A BREAST cancer service might have to withdraw its mobile screening programme from a Suffolk town if it cannot find a new home, it has emerged.

Danielle Nuttall

A BREAST cancer service might have to withdraw its mobile screening programme from a Suffolk town if it cannot find a new home, it has emerged.

The East Suffolk Breast Screening Service's mobile screening van provides mammograms to detect early stage cancer to 500 women annually in Framlingham.

The van parks in the town for four weeks a year in the car park of Framlingham Castle, however English Heritage now needs the space for visitor parking.

The van now needs to find a new hard-standing site with electricity and water supplies nearby and access to toilet facilities for staff.

Judith Berrill, programme manager for the East Suffolk Breast Screening Service and a superintendent radiographer at Ipswich Hospital, said: “We're endeavouring to find an alternative site in Framlingham but if we're unable to do so the women of Framlingham, after almost 20 years of having this vital service in their town, will have to travel to Woodbridge or Leiston.
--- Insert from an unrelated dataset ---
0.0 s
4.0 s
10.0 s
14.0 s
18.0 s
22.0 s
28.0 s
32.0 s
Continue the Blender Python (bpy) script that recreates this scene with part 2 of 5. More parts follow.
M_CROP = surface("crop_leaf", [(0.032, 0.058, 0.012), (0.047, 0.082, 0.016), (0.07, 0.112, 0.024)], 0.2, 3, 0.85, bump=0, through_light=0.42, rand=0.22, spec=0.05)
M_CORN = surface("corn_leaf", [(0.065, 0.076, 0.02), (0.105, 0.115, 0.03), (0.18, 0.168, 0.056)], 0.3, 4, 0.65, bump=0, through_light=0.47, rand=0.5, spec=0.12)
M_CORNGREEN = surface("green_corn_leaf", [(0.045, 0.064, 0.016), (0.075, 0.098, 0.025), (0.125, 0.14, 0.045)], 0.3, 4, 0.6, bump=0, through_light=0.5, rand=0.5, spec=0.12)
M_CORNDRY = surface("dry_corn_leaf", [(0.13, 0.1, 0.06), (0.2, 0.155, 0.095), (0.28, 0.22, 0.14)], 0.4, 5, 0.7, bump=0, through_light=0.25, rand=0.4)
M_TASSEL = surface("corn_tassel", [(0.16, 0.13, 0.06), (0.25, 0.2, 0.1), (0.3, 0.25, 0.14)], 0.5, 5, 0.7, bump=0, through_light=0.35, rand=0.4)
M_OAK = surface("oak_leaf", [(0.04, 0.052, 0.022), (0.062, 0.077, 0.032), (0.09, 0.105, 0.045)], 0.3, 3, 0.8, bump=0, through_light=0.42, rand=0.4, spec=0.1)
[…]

“This will be a huge shame and we really hope there's a small business or some other organisation which can step forward and help the women of its town.”

The mobile van is part of the national NHS Breast Screening Programme, which invites all women aged between 50 and 70 for screening every three years.

It travels and serves women all over east Suffolk.

Another van is permanently situated at St Clements Hospital in Ipswich.

One in nine women will develop breast cancer and mammograms can show cancers at an early stage when they are too small for patients or doctors to see or feel.